AIM OF THE EXERCISE
Please retype the data in full and exactly; the pictures are not part of the copy.

AVAILABLE DATA

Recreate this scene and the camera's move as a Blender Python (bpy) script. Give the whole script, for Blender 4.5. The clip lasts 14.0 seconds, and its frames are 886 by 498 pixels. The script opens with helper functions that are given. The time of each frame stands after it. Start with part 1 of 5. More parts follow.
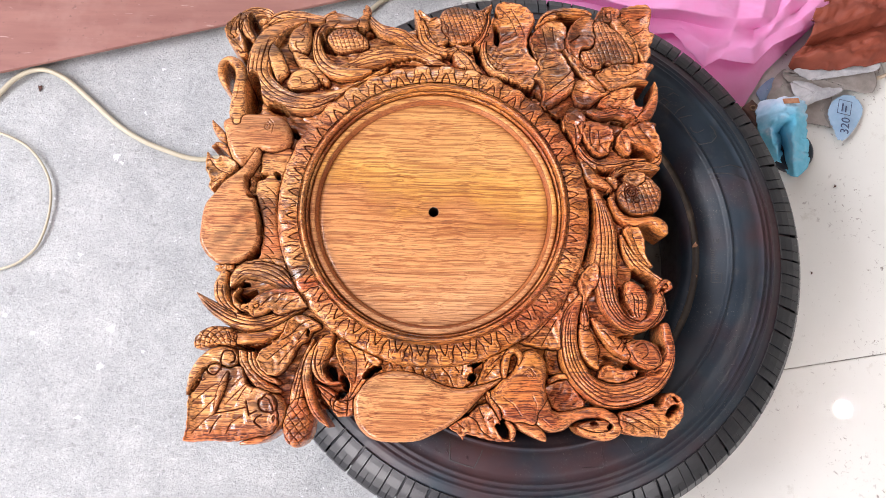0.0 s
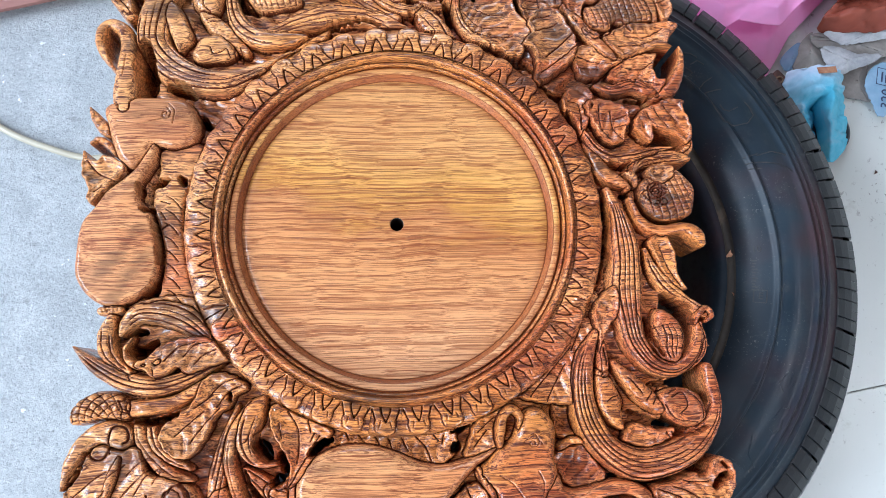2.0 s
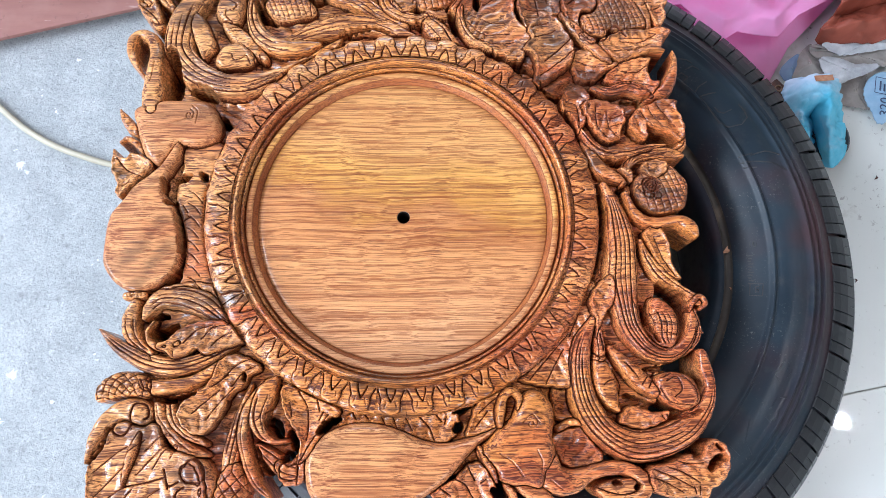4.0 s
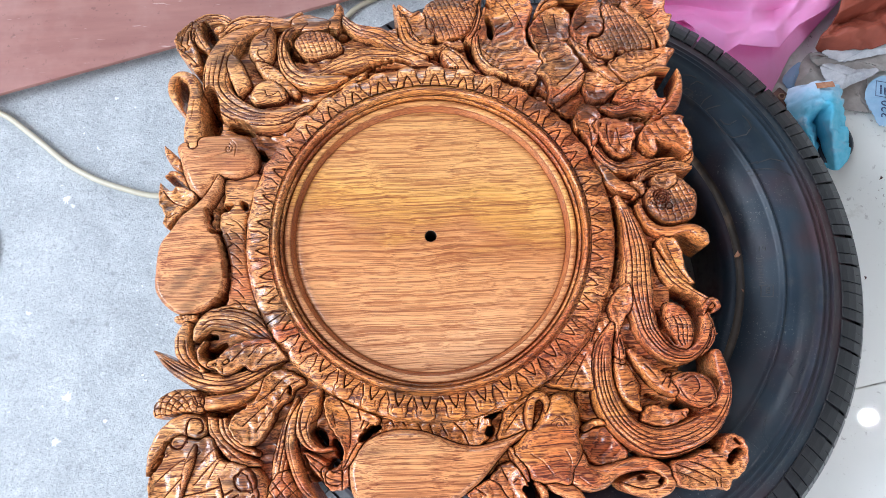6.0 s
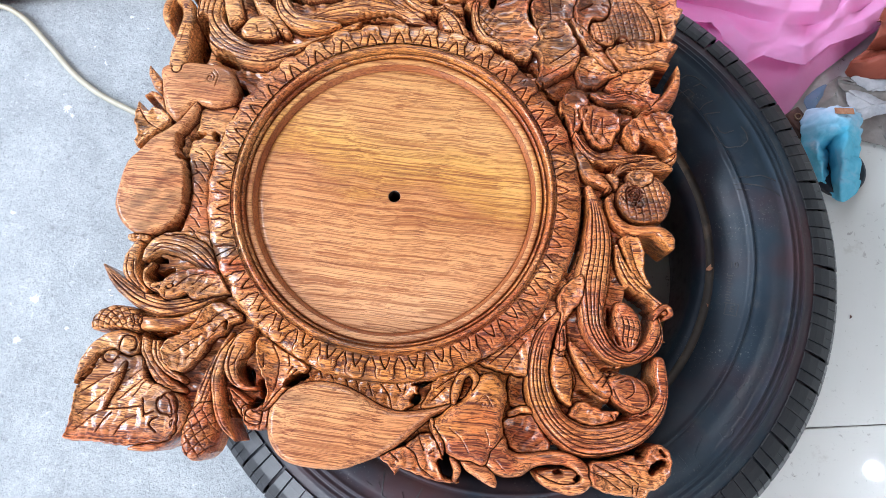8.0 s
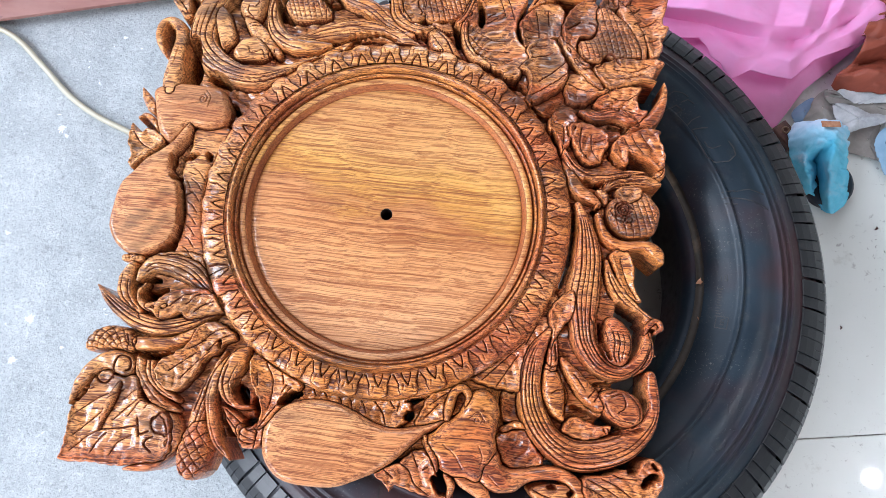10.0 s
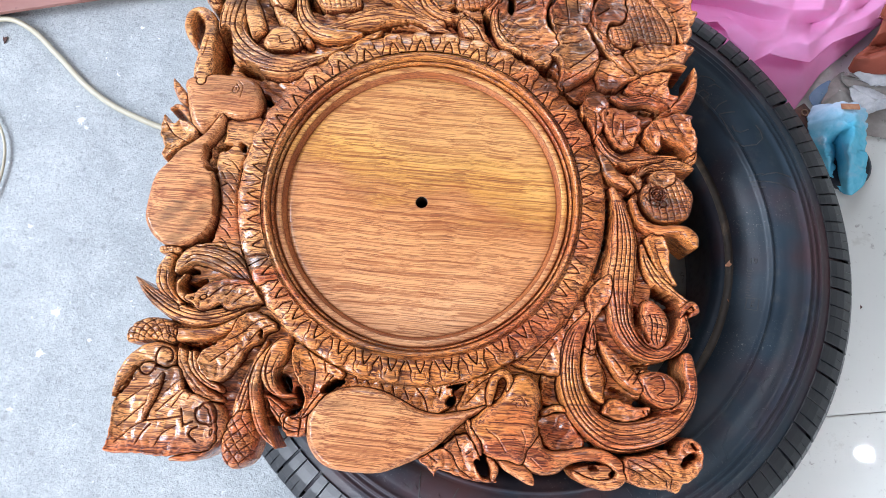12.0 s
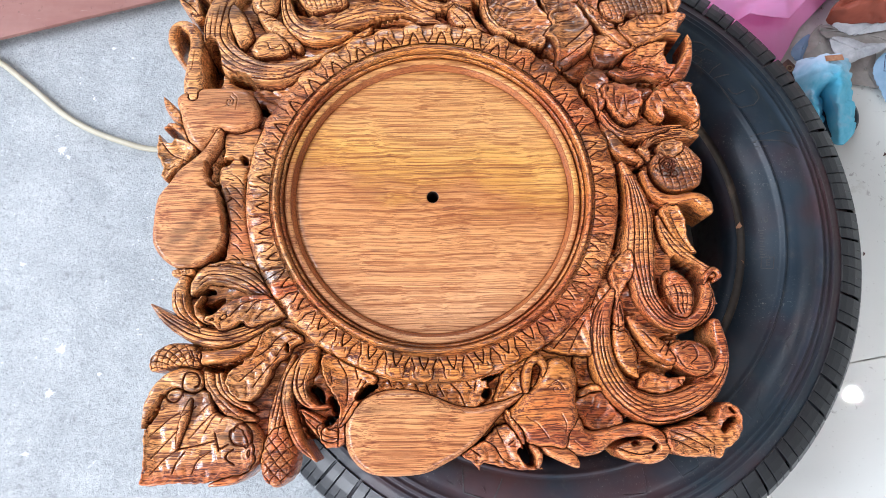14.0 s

RESULT OF THE EXERCISE
Recreate this scene and the camera's move as a Blender Python (bpy) script. Give the whole script, for Blender 4.5. The clip lasts 14.0 seconds, and its frames are 886 by 498 pixels. The script opens with helper functions that are given. The time of each frame stands after it. Start with part 1 of 5. More parts follow.
0.0 s
2.0 s
4.0 s
6.0 s
8.0 s
10.0 s
12.0 s
14.0 s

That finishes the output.